Das ist, genau betrachtet, auch nur intuitiv. Warum sollte unsere moderne Konsumgesellschaft auch in eine bedrohliche Krise stürzen, nur weil unsere Klasse für ein paar Wochen damit aufhörte, neue Autos zu bauen, die nur ungenutzt auf der Straße stehen? Häuser niederzureißen und wieder aufzubauen, nur um Anlagemöglichkeiten für Privatinvestoren zu verbessern? Nein, Verwerfungen wie zu Kriegszeiten stehen im Spätimperialismus nicht in Aussicht. Wenn wir darauf hoffen, dass es ein ‚Zurück zum Normalzustand‘ nicht geben kann und wird, machen wir es uns zu einfach.

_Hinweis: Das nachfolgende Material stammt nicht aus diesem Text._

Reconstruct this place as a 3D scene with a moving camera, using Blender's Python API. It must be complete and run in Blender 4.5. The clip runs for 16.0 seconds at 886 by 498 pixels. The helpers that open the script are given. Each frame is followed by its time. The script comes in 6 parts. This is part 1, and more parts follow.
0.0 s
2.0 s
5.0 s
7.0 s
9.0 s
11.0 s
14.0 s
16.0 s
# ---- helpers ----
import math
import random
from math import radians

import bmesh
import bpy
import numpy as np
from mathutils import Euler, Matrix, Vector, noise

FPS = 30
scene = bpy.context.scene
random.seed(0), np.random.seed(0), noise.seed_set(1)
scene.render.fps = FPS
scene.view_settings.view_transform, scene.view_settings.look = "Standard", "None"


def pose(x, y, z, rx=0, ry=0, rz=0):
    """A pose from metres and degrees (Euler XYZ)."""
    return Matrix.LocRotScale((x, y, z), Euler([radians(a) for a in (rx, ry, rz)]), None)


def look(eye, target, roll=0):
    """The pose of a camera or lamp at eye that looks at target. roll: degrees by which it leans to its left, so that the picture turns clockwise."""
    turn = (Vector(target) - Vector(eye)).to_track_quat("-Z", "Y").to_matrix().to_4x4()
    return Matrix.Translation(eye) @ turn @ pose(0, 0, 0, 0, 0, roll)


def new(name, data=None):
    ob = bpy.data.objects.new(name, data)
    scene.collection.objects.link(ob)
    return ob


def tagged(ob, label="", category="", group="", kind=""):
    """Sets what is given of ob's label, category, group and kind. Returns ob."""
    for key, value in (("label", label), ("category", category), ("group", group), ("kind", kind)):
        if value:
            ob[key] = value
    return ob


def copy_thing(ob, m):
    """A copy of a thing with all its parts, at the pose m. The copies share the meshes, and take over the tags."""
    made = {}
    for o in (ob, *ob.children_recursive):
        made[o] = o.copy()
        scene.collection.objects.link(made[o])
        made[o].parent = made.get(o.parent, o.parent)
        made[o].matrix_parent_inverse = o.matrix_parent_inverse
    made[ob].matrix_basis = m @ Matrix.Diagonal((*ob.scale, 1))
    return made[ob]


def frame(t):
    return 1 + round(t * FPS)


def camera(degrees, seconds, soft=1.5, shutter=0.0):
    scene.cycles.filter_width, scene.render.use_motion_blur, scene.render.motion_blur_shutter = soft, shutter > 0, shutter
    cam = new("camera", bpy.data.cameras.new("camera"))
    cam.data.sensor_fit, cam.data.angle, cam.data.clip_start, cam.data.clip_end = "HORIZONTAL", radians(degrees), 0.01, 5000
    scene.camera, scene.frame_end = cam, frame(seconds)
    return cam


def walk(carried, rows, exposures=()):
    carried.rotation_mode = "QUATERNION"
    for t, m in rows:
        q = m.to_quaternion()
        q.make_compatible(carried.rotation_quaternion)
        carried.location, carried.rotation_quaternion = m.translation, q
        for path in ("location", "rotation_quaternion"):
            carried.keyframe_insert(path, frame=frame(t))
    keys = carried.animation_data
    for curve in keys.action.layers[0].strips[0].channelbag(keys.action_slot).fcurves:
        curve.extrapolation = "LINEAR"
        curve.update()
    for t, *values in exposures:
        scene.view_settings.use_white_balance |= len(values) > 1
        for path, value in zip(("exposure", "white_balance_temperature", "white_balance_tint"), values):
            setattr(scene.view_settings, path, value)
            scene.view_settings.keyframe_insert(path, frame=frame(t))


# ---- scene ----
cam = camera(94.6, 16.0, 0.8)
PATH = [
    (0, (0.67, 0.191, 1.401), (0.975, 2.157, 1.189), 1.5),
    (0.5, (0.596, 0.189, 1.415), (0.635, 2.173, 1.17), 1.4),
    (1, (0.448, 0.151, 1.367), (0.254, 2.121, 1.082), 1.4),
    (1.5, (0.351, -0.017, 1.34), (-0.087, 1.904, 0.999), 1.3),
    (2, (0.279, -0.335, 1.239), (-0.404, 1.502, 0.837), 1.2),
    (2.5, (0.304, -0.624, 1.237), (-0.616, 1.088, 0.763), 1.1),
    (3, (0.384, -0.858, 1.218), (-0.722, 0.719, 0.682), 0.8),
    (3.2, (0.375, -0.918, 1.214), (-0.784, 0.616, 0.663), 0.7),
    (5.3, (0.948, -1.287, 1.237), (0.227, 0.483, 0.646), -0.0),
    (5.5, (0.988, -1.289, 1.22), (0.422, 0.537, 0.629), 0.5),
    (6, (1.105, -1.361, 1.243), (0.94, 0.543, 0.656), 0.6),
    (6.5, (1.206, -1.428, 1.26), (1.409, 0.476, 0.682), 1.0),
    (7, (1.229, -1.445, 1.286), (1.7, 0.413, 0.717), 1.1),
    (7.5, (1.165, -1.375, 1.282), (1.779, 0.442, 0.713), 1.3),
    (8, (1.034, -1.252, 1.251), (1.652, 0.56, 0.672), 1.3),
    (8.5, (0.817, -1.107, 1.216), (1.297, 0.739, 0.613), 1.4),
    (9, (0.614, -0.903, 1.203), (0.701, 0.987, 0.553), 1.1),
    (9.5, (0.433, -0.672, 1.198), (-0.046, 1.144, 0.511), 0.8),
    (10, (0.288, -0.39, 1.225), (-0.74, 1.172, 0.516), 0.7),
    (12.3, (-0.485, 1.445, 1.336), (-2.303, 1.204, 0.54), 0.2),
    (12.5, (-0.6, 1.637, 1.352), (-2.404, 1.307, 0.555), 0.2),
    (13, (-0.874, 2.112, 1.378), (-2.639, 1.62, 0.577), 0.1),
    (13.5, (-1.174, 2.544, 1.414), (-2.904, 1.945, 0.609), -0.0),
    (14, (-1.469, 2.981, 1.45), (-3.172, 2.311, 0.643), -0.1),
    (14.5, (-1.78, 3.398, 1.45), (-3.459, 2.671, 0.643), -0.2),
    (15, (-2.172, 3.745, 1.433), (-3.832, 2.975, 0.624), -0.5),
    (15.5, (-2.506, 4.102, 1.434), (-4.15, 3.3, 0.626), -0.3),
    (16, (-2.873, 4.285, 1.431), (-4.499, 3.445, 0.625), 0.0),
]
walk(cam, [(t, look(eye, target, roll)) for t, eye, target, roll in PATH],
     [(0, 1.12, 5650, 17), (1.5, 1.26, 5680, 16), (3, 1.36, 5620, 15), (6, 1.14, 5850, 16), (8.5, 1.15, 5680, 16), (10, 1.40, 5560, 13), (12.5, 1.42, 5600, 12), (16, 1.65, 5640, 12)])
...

Stattdessen müssen wir uns der Herausforderung stellen, dass die herrschende Produktions- und Lebensweise sowohl vor als auch während der Krise trotz allem auch in unserer Klasse eine ganz erhebliche Akzeptanz erfährt. Diesen Zustand dürfen wir nicht ignorieren und hoffen, dass von hier aus eine gerade Brücke zu ihrer Mobilisierung führt. Anstatt den Krisenjargon der bürgerlichen Soziologen zu übernehmen, anstatt zu versuchen, die Epidemiologie und die Gesundheitsministerien mit unglaubwürdigen Forderungen zu übertrumpfen, sollten wir unsere Kritik nicht nur auf das Ereignis richten, sondern auf den Zustand, der dem Ereignis vorausgeht.

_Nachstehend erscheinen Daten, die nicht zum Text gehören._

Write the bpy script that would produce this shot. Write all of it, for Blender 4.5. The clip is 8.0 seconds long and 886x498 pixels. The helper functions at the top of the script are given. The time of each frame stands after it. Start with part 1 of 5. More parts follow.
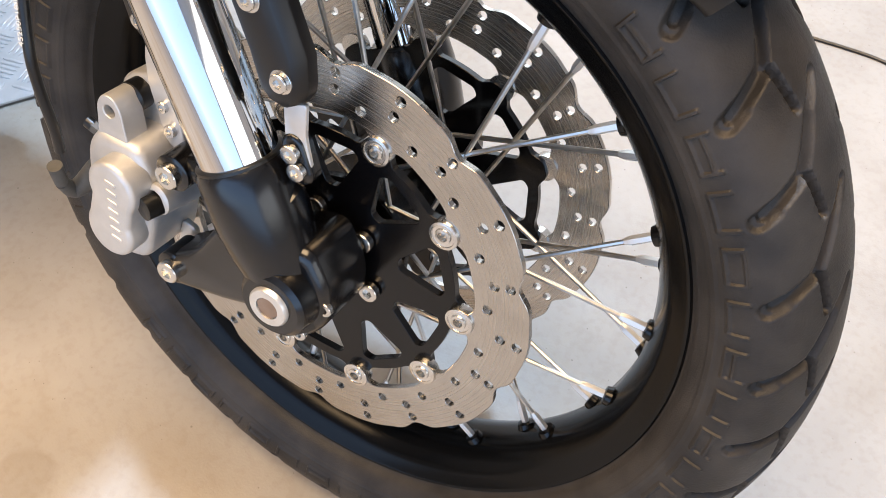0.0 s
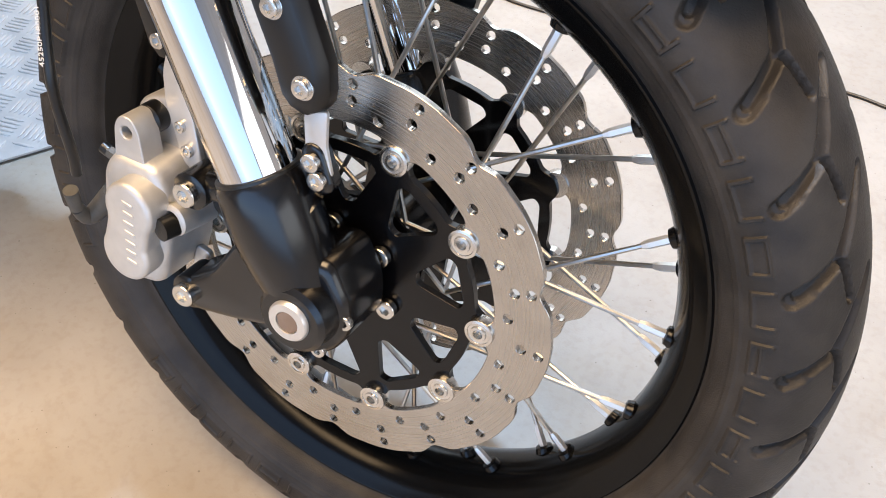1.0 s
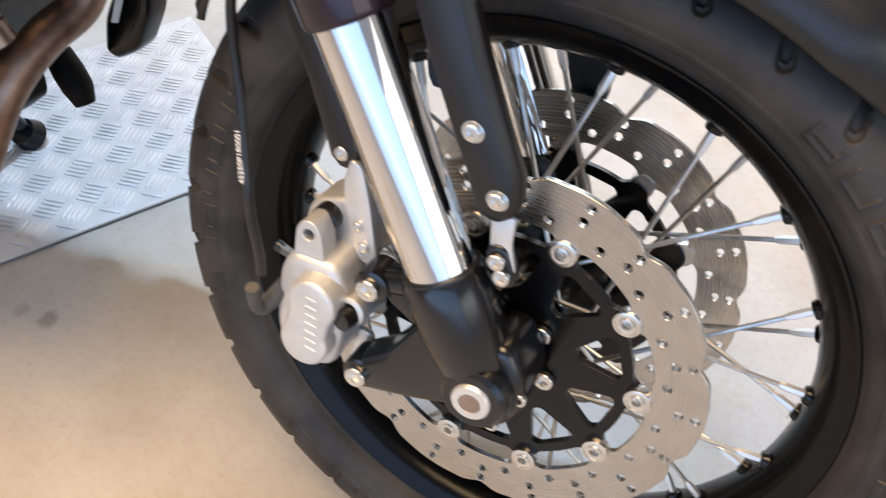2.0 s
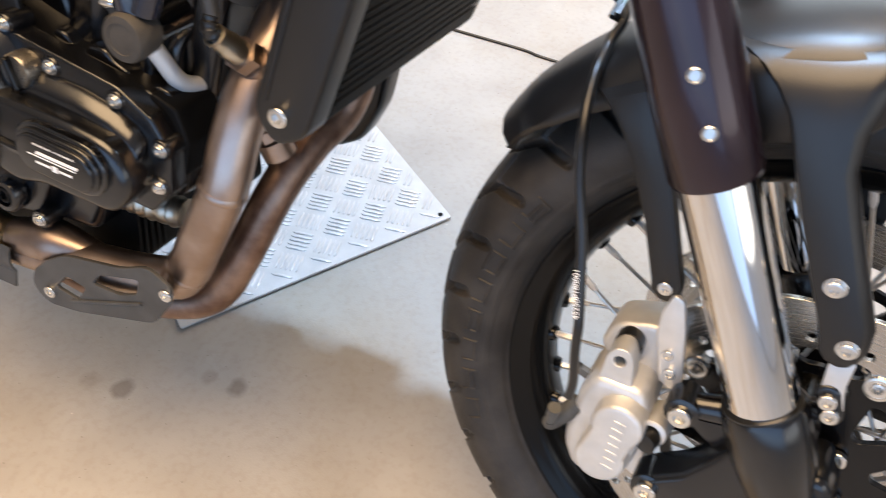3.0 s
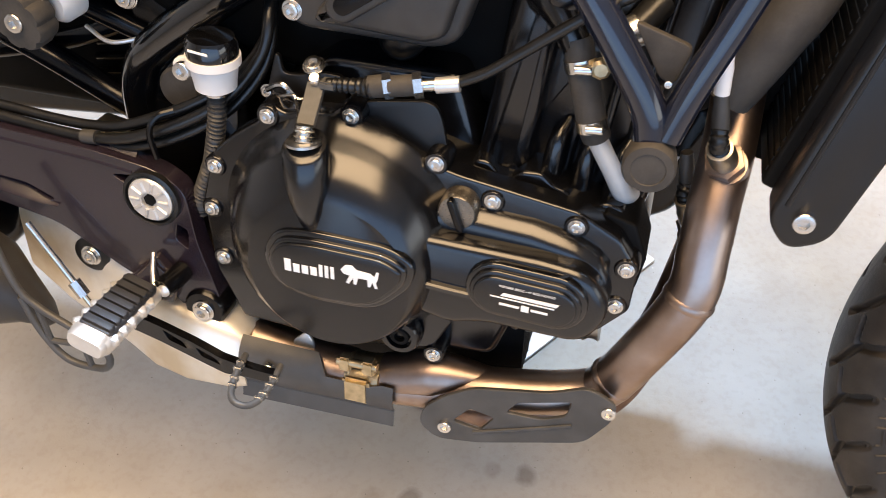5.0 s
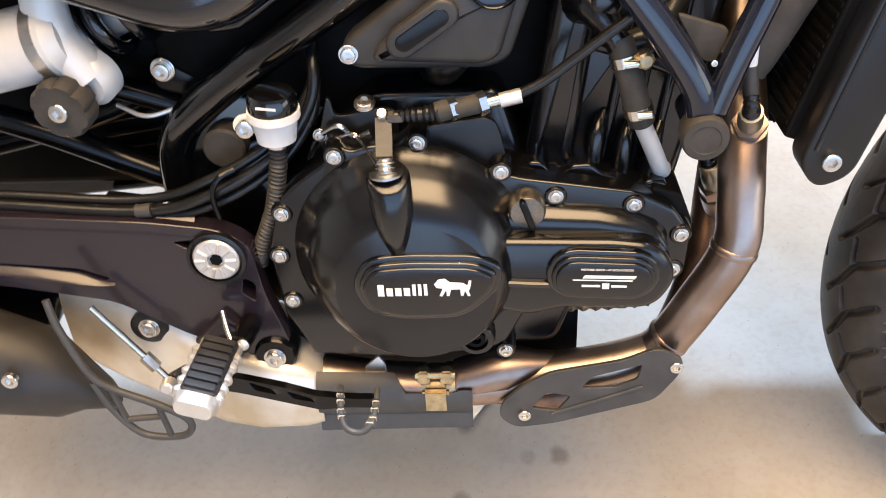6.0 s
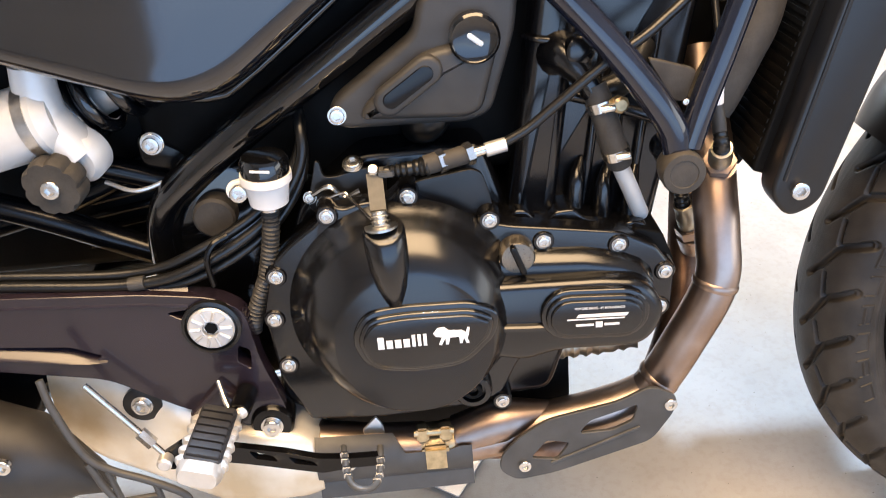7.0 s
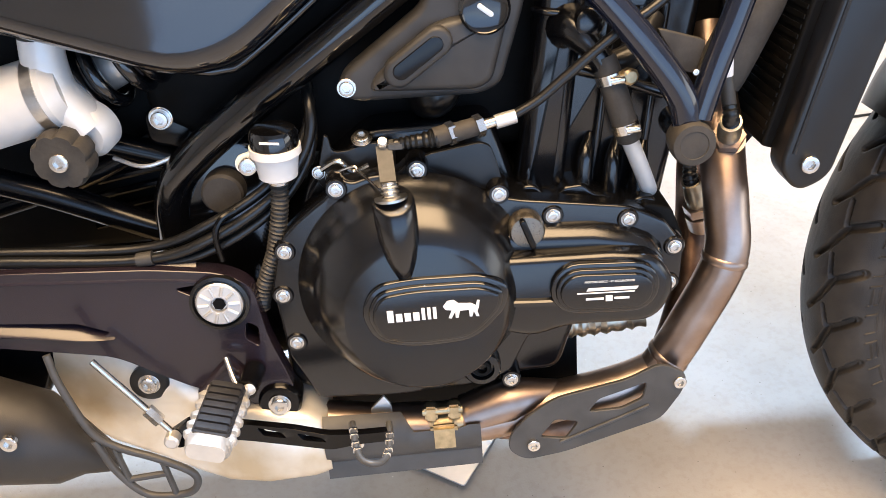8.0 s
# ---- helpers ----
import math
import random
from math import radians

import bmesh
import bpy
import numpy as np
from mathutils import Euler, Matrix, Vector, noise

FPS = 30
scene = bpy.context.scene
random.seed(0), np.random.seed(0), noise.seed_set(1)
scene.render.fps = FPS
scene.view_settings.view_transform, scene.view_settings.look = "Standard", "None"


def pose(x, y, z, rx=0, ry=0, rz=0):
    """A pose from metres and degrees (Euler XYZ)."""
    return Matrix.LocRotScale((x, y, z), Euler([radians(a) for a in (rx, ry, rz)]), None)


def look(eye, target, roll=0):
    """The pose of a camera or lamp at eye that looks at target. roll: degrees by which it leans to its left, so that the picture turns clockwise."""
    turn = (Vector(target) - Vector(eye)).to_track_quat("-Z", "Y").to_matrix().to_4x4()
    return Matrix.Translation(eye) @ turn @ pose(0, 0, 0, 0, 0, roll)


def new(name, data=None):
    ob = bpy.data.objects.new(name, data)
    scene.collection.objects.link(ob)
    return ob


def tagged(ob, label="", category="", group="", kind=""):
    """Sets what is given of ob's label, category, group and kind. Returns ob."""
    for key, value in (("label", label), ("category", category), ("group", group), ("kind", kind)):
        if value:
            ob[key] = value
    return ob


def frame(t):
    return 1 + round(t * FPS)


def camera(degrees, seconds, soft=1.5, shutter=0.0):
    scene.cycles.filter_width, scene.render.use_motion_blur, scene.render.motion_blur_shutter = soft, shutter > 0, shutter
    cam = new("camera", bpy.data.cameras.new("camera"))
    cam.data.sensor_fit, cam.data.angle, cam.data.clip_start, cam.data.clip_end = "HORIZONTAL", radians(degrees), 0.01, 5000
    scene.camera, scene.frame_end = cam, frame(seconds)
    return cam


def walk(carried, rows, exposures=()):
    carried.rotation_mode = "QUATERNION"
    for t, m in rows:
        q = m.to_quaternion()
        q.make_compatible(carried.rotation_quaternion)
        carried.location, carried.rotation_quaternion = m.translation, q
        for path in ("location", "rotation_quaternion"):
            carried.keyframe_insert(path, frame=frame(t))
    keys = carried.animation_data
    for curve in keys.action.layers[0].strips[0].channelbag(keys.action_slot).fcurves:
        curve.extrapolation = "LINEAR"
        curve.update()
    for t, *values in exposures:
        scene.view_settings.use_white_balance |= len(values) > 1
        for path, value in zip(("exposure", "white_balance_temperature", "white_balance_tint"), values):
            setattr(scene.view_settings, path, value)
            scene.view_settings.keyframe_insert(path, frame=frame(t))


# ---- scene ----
cam = camera(51.7, 8.0, soft=0.8, shutter=0.35)
PATH = [
    (0, (0.064, 0.013, 0.856), (-0.447, 1.123, -0.727), 2.2),
    (0.5, (0.065, -0.009, 0.835), (-0.475, 1.186, -0.675), 1.9),
    (1, (0.06, -0.027, 0.829), (-0.48, 1.211, -0.645), 1.5),
    (1.2, (0.052, -0.034, 0.837), (-0.485, 1.211, -0.633), 1.2),
    (2.3, (-0.121, -0.088, 0.94), (-0.624, 1.173, -0.529), -0.2),
    (2.5, (-0.166, -0.094, 0.958), (-0.676, 1.168, -0.508), -0.2),
    (3, (-0.287, -0.113, 0.989), (-0.81, 1.144, -0.476), 0.4),
    (3.5, (-0.383, -0.151, 1.016), (-0.914, 1.102, -0.449), 0.4),
    (4, (-0.482, -0.168, 1.026), (-1.029, 1.086, -0.433), -0.8),
    (4.5, (-0.627, -0.15, 1.019), (-1.12, 1.132, -0.435), -2.2),
    (5, (-0.735, -0.168, 1.032), (-1.069, 1.156, -0.43), -2.9),
    (5.2, (-0.775, -0.182, 1.036), (-1.044, 1.152, -0.429), -3.3),
    (6.3, (-0.931, -0.241, 1.083), (-0.883, 1.187, -0.316), -4.8),
    (6.5, (-0.935, -0.245, 1.084), (-0.852, 1.233, -0.261), -4.8),
    (7, (-0.954, -0.27, 1.057), (-0.837, 1.255, -0.232), -4.9),
    (7.5, (-0.968, -0.284, 1.034), (-0.844, 1.25, -0.243), -4.9),
    (8, (-0.968, -0.288, 1.031), (-0.843, 1.253, -0.237), -4.8),
]
walk(cam, [(t, look(eye, target, roll)) for t, eye, target, roll in PATH],
     [(t, stops, 6720, 10) for t, stops in ((0, -0.07), (1.2, -0.05), (2.5, -0.05), (3.5, -0.1), (5, 0.04), (6.5, 0.27), (7, 0.37), (8, 0.32))])

# ---- world, lights ----
ROOM = (-5.0, 4.0, -3.6, 3.6, 3.3)   # x0, x1, y0, y1, height
FLOOR = 0.003

world = bpy.data.worlds.new("world")
scene.world = world
world.use_nodes = True
_sky = world.node_tree.nodes.new("ShaderNodeTexSky")
_sky.sky_type, _sky.sun_disc = "NISHITA", False
_sky.sun_elevation, _sky.sun_rotation = radians(40), radians(20)
world.node_tree.nodes["Background"].inputs["Strength"].default_value = 0.12
world.node_tree.links.new(_sky.outputs["Color"], world.node_tree.nodes["Background"].inputs["Color"])


def area_lamp(name, at, towards, w, h, watts, colour):
    data = bpy.data.lights.new(name, "AREA")
    data.shape, data.size, data.size_y, data.energy, data.color = "RECTANGLE", w, h, watts, colour
    ob = new(name, data)
    ob.matrix_world = look(at, towards)
    return ob


# daylight through the roof window behind the motorcycle
area_lamp("roof_window_light", (-0.79, 1.23, 3.27), (-0.79, 1.23, 0), 0.13, 0.13, 158, (0.46, 0.68, 1.0))
# daylight through the wide open door on the near side
area_lamp("doorway_light", (0.65, -3.62, 1.55), (0.65, 0, 1.55), 6.5, 3.0, 122, (0.38, 0.59, 1.0))
# added fill ahead of the motorcycle to brighten the chrome; its window is unseen
area_lamp("added_fill_light", (4.02, -1.75, 1.35), (0, -1.75, 1.35), 3.3, 1.5, 36, (0.95, 0.96, 1.0))
# added fill from the far wall for pale reflections; no window is known there
area_lamp("added_fill_light", (-1.2, 3.62, 1.55), (-1.2, 0, 1.55), 3.2, 1.5, 46, (0.80, 0.91, 1.0))
# warm ceiling lamps
area_lamp("ceiling_lamp_light", (-0.8, -0.2, 3.2), (-0.8, -0.2, 0), 2.6, 1.9, 190, (1.0, 0.70, 0.41))
area_lamp("ceiling_lamp_light", (-0.4, 2.4, 3.2), (-0.4, 2.4, 0), 1.2, 0.3, 24, (1.0, 0.70, 0.41))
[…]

Ob der Kapitalismus und seine politischen und finanziellen Organe in eine ernste Zwangslage geraten, oder der Betrieb einfach wieder voll eröffnet wird und möglicherweise noch gestärkt in einen neuen Aufschwung übergeht, ist noch nicht abzusehen. Besonders der ideologische Druck, dass jetzt nach einer Ruhephase wieder verstärkt produziert werden müsse, wird unsere Klasse angreifen, flankiert von einer aufgeputschten Kontrollmaschine, die sich nicht ohne weiteres in ihre Kasernen zurückziehen wird. Vermeintliche Hilfsprogramme werden gerade genau soweit greifen, die Betroffenen in noch größere Abhängigkeit von Krediten und Rückzahlungen zu bringen. Direkte Vergleiche etwa mit der Wirtschaftskrise von 1929 hinken insofern, als dass es den Machtblöcken des „Westens“ möglich geworden ist – auf der Außenseite durch die Globalisierung, auf der Innenseite durch eine Verfeinerung der Machttechniken – die Folgen kapitalistischen Wirtschaftens erheblich zu externalisieren. Das Abwälzen der Kosten auf die Positionen der Produktionsketten, die weitgehend unsichtbar bleiben, ist nicht nur für eine schmale Elite zum Normalzustand geworden.

Wenn wir uns daher jetzt mit unserer Politik auf das Terrain der Krise zwingen lassen, wenn wir mit den Herrschenden um Forderungen und Notstandsmaßnahmen streiten und uns als bessere Krisenmanager präsentieren, laufen wir auch Gefahr, uns selbst unsere Merkmale als radikale Alternative zu nehmen: Wir wollen nicht nur der Widerstand sein, der das Kapital durch die Krise und auf einen moderneren Kurs lenkt – sondern die Macht, die selbst die Kontrolle über Produktion und Reproduktion, Kapital und Arbeit, Wohnen und Leben übernimmt. Das dürfen wir auch in Krisenzeiten nicht vergessen.